Since the beginning of the ongoing coronavirus pandemic, there’s been a lot of media attention paid to the relationship between female leaders at the helm of various nations and the effectiveness of their handling of the COVID-19 crisis.
The actions of female leaders in Denmark, Finland, Germany, Iceland, New Zealand, Norway, Iceland, Finland, Germany, Taiwan and New Zealand are cited as supporting evidence that women are managing the crisis better than their male counterparts. Resilience, pragmatism, benevolence, trust in collective common sense, mutual aid and humility are mentioned as common features of the success of these women leaders.
It would be easy to conclude outright that women make better leaders than men. Our academic education and experience as certified corporate directors, however, tell us that would be an overly simplistic verdict, and it’s actually more complicated than that.
Equitable countries managing pandemic better.
Let’s broaden our perspective.

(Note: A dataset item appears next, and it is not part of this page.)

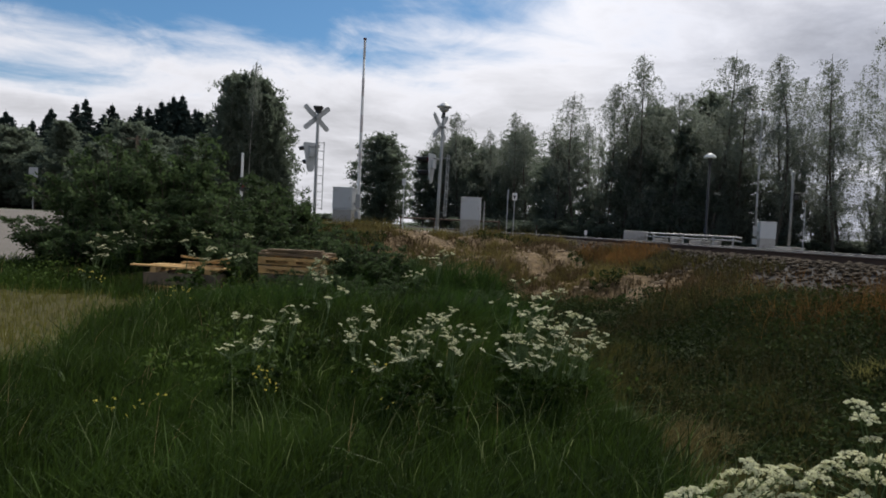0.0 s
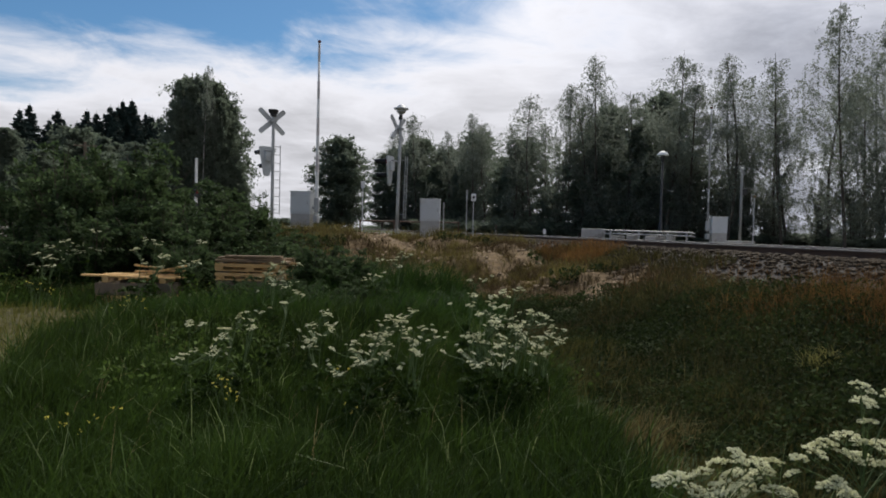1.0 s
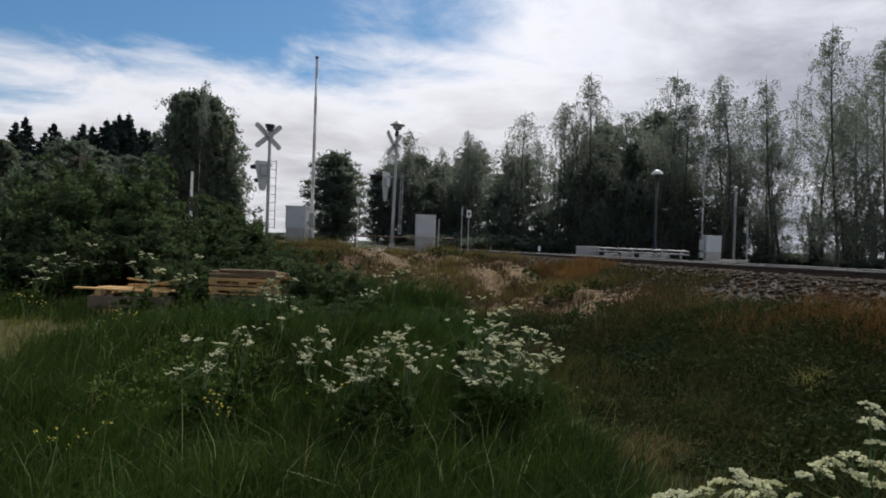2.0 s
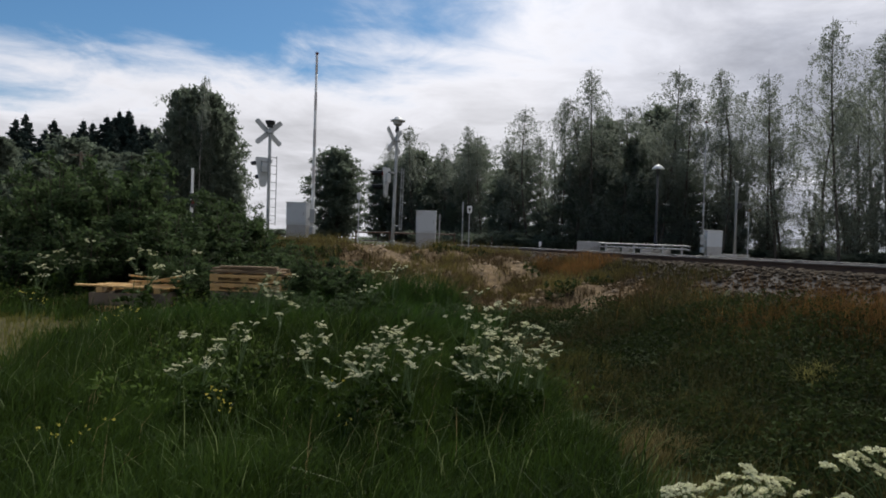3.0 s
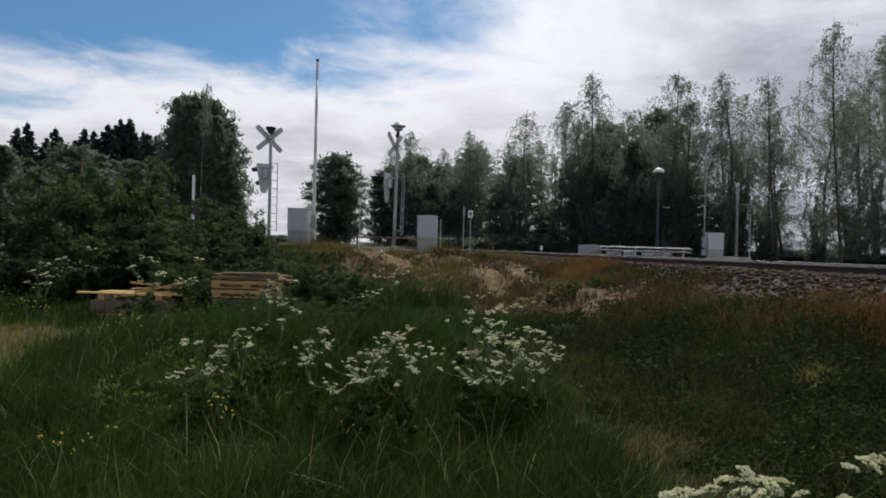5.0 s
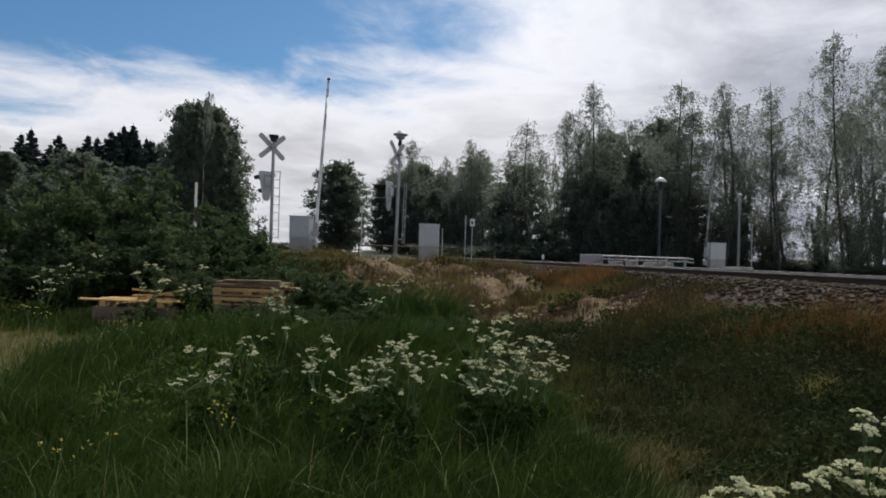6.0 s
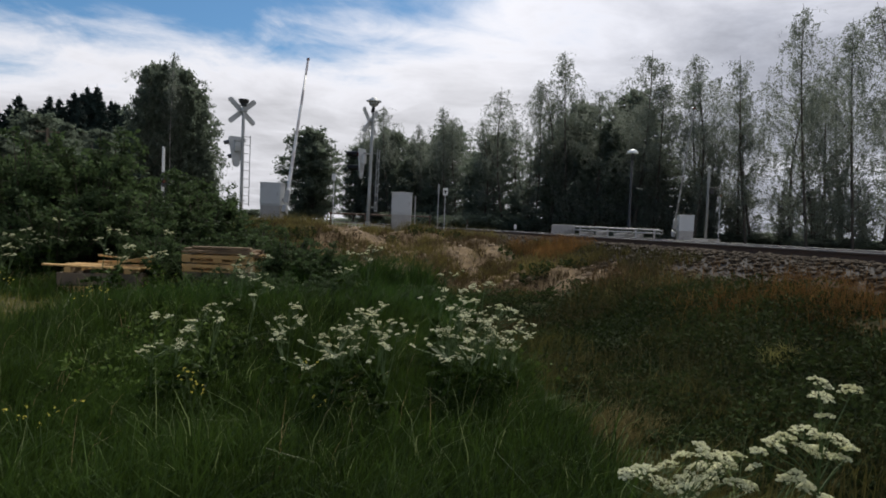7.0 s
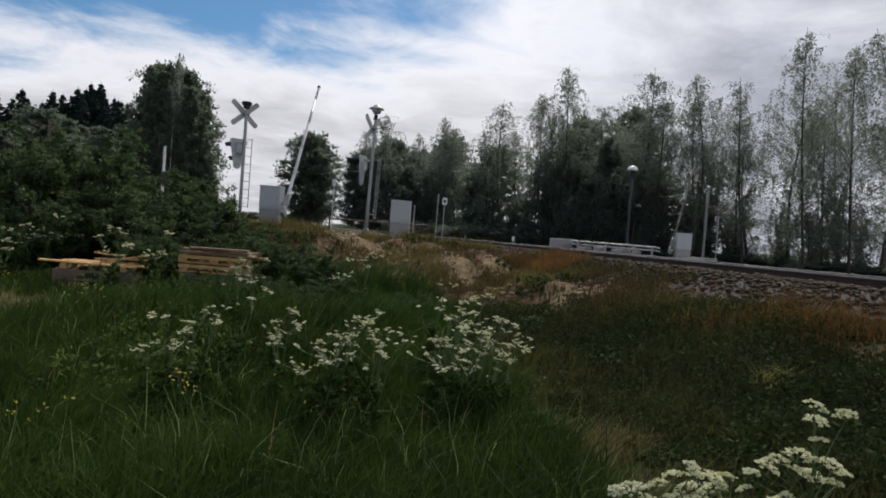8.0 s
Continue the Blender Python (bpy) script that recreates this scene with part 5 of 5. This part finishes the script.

What if countries led by women are managing the pandemic more effectively not because they are women, but because the election of women is a reflection of societies where there is a greater presence of women in many positions of power, in all sectors?
Greater involvement of women results in a broader perspective on the crisis, and paves the way for the deployment of richer and more complete solutions than if they had been imagined by a homogeneous group.
Let’s see how this hypothesis holds up, based on the World Economic Forum’s annual study on gender parity among countries that are members of the Organisation for Economic Co-operation and Development (OECD).